Swedish tourists rescued
Late afternoon in January 2017, two Swedish tourists were swept down the swollen head waters of the Waimakariri River in the foothills of the Southern Alps. They were separated in the flood waters and seriously unprepared for a night in near freezing conditions, soaked through and caught out in the open. Luckily one of them was able to activate a personal locator beacon (PLB). Within an hour, a helicopter was on scene, airlifting the couple to safety.
The PLB had transmitted its alert and GPS location to one of the new generation of international search and rescue satellites – there are now more satellites, they are more sophisticated, and each one “sees” more of the Earth’s surface at any one time. The satellite relayed the alert and location to a ground station, which forwarded it to the Rescue Coordination Centre New Zealand (RCCNZ) in Lower Hutt. RCCNZ received that information within minutes of the PLB having been activated.

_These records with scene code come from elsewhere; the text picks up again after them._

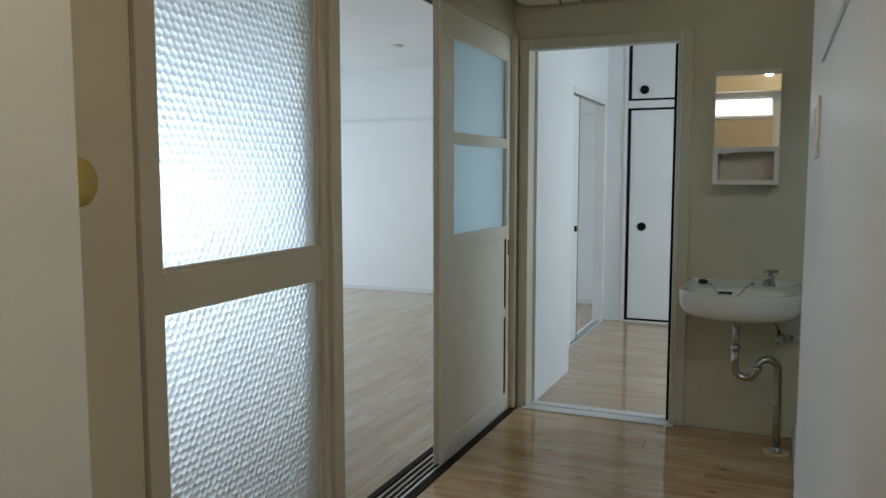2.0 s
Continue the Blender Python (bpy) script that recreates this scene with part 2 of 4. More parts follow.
M_CERAMIC = painted("white_ceramic", (0.80, 0.81, 0.79), 0.24, 0.02, 0.0, 0.0, 40, 0.4)
M_PAN = painted("ivory_plastic_pan", (0.86, 0.84, 0.66), 0.32, 0.05, 0.03, 0.18)
M_PANRIM = painted("pale_plastic_rim", (0.84, 0.82, 0.75), 0.32, 0.04, 0.02, 0.08)
M_VENT = painted("yellowed_plastic", (0.72, 0.63, 0.38), 0.5, 0.08, 0.1, 0.3, 420)
_nt = M_VENT.node_tree
_p = _nt.nodes["Principled BSDF"]
_vo = node(_nt, "ShaderNodeTexVoronoi", Scale=240.0, Randomness=0.15)
_nt.links.new(coords(_nt), _vo.inputs["Vector"])
_src = _p.inputs["Base Color"].links[0].from_socket
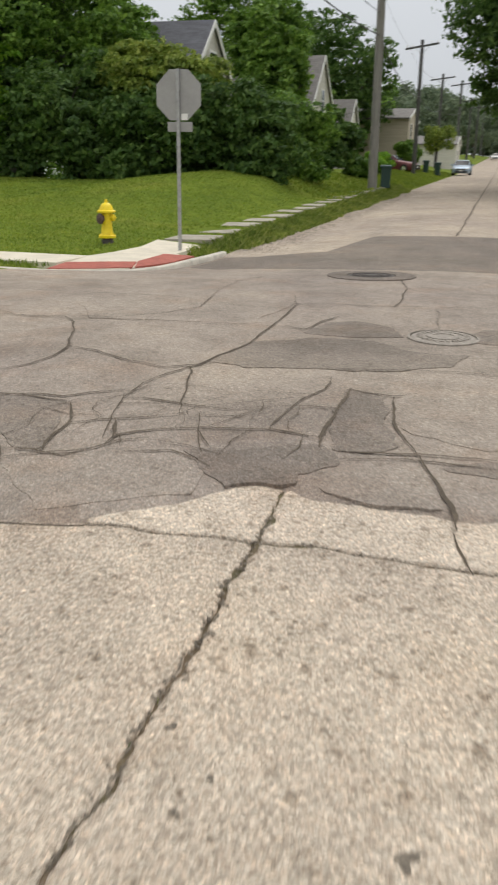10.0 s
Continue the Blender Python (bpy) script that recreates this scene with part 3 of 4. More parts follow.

Aware of a forecast for deteriorating weather, the Search Mission Coordinator John Ashby immediately made contact with the Christchurch rescue helicopter, to discuss local weather conditions and whether a helicopter rescue was possible.
The helicopter operator indicated that there was clear weather to the south, and because the alert was at a low level (500m), he might be able to get in ahead of the deteriorating weather and fly below the worst turbulence.
In about 20 minutes the helicopter was airborne with rescue crew and paramedic on board. Although they made slow and difficult progress due to the bad weather and difficult winds, the covered the approximately 120 kilometres in just over 35 minutes.
The crew located the couple just before 6pm, uplifting and treating them on the flight back to Christchurch. When they were uplifted, one of the pair was hypothermic with everything in their pack, including their synthetic sleeping bag, wet through.
When the tourists were located the temperature was 5°C and falling fast, with winds of 30 knots taking the chill factor to freezing. Without the distress alert, and rapid response by RCCNZ and the rescue helicopter, the rescue would have had to be delayed until the weather had cleared and it was safe to fly, or a ground team could make their way in. It is unlikely that anyone would have got to the pair until the following day, and had they been out overnight, their chances would have been grim.